Millet olarak kan donduran bir cinayet ile yeniden sarsıldık. Böyle bir olayı anlayabilmek ve anlatabilmek, ciltler dolusu kitaplarla dahi mümkün olmaz. Olayın neresinden tutacaksın? Neresine bakacaksın?
Hayatının en tatlı yıllarında körpecik bir genç kız… Hayalleri, idealleri olan masum bir kız…
Her ne sebeple olursa olsun. Evine dönüş yolunda vicdanını aç köpeklere satmış olan bir caninin eline düşmüş…

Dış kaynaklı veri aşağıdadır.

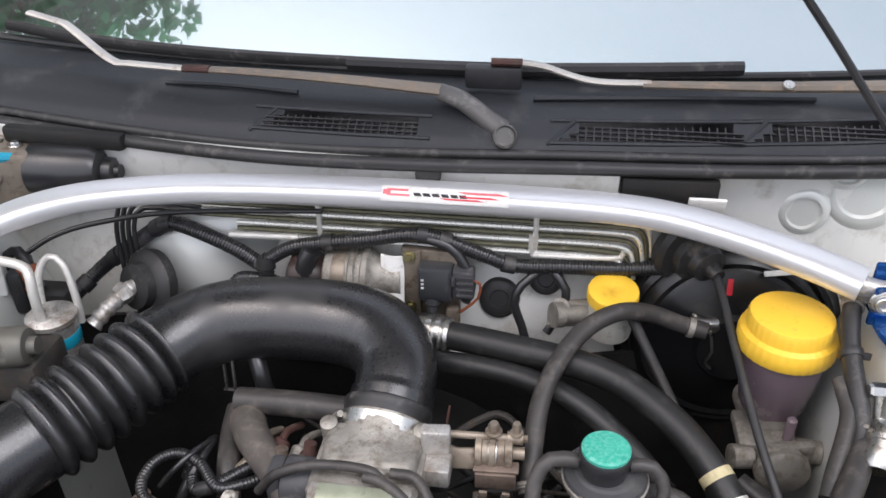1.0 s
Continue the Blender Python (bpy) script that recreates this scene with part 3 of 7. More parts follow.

Adamın kötü niyetini anlayınca, demek ki benzer şeylerden de korkuyormuş ki, namusunu ve canını korumak için çantasında biber gazı taşıyormuş…
Kendini savunuyor. İstediğini alamayan cani onu defalarca bıçaklıyor. Yetmiyor, eline aldığı bir cisimle dövmeye devam ediyor…
Be şereften, haysiyetten ve vicdandan nasipsiz adam!
Karşındaki bir kız, muhtemel ki senden küçük, senden zayıf senden güçsüz…
Hangi elin, hangi hissin, seni bu kadar acımasız bir hale getirdi?
Şimdi olayın diğer tarafına bakalım…
Bir babasınız telefonunuz çalıyor. “Baba ben büyük bir halt ettim.” Oğluna kurtarma niyetinde olan süper baba da alıyor yanına birkaç kişiyi daha hadi bakalım delilleri yok edelim. O akıl almaz delilleri karartma işine girişelim.
Vallahi ben yazarken içim sızlıyor midem bulanıyor… Nereyi, neyi, nasıl yazalım ki…
Ama yazılacak başka şeyler var…
Devletimizin kanunları…
Bu adama kaç yıl verirler? Hadi ağırlaştırılmış müebbet versinler…
Yarın af çıkar, ceza iner iyi hal, şöyle hal, böyle hal derken hapisten çıkarsa şaşırma…
Çocuktum ben… O zamanlar bir “Rahşan Affı” dedikleri bir şey vardı. Onu da şöyle duyardım.
Bir hırsızlık yapılmış, bir adam öldürülmüş, bir kadın tacize uğramış, spiker “Zanlının Rahşan affından yararlanıp cezaevinden yeni çıktığı öğrenildi.”
Neyse laf çok uzadı. İlk başta yazacağım şeyi en sona bıraktım. Şu cani adama geri dönecek olursak. Bu vakitten sonra hangi vicdan bu katile iş verir, hangi vicdan bu caniyi evine alır, azıcık vicdana sahip olan hangi insan bu insanın yüzüne bakabilir? Devletimizin kanunlarının haricinde hiçbir şey…
Kayseri’de bayram gününde 3 çocuğu katleden katil için gündeme gelen cılız idam çıkışları yine aynı cılızlıkta…
İnsanı yaratan Allah onu en iyi bilen olduğu için “Kısasta sizin için hayat vardır.” [Bakınız: Bakara, 179] demiştir. Amerika’yı yeniden keşfetmeye gerek yok. Zaten bildiğim kadarıyla orada da idam cezası uygulanıyor.
He pardon, biz AB’ye gireceğiz değil mi? Kaç yıl oldu?
1963’e dayandırıyorlar.
Rahmetli dedem görmemiş.
Babama, Allah uzun ve hayırlı ömürler versin, görür mü bilmem?
Bizim görme ihtimalimiz var. Ama varsın da görmeyelim. Özgecan’dan Özge kimse katledilmesin!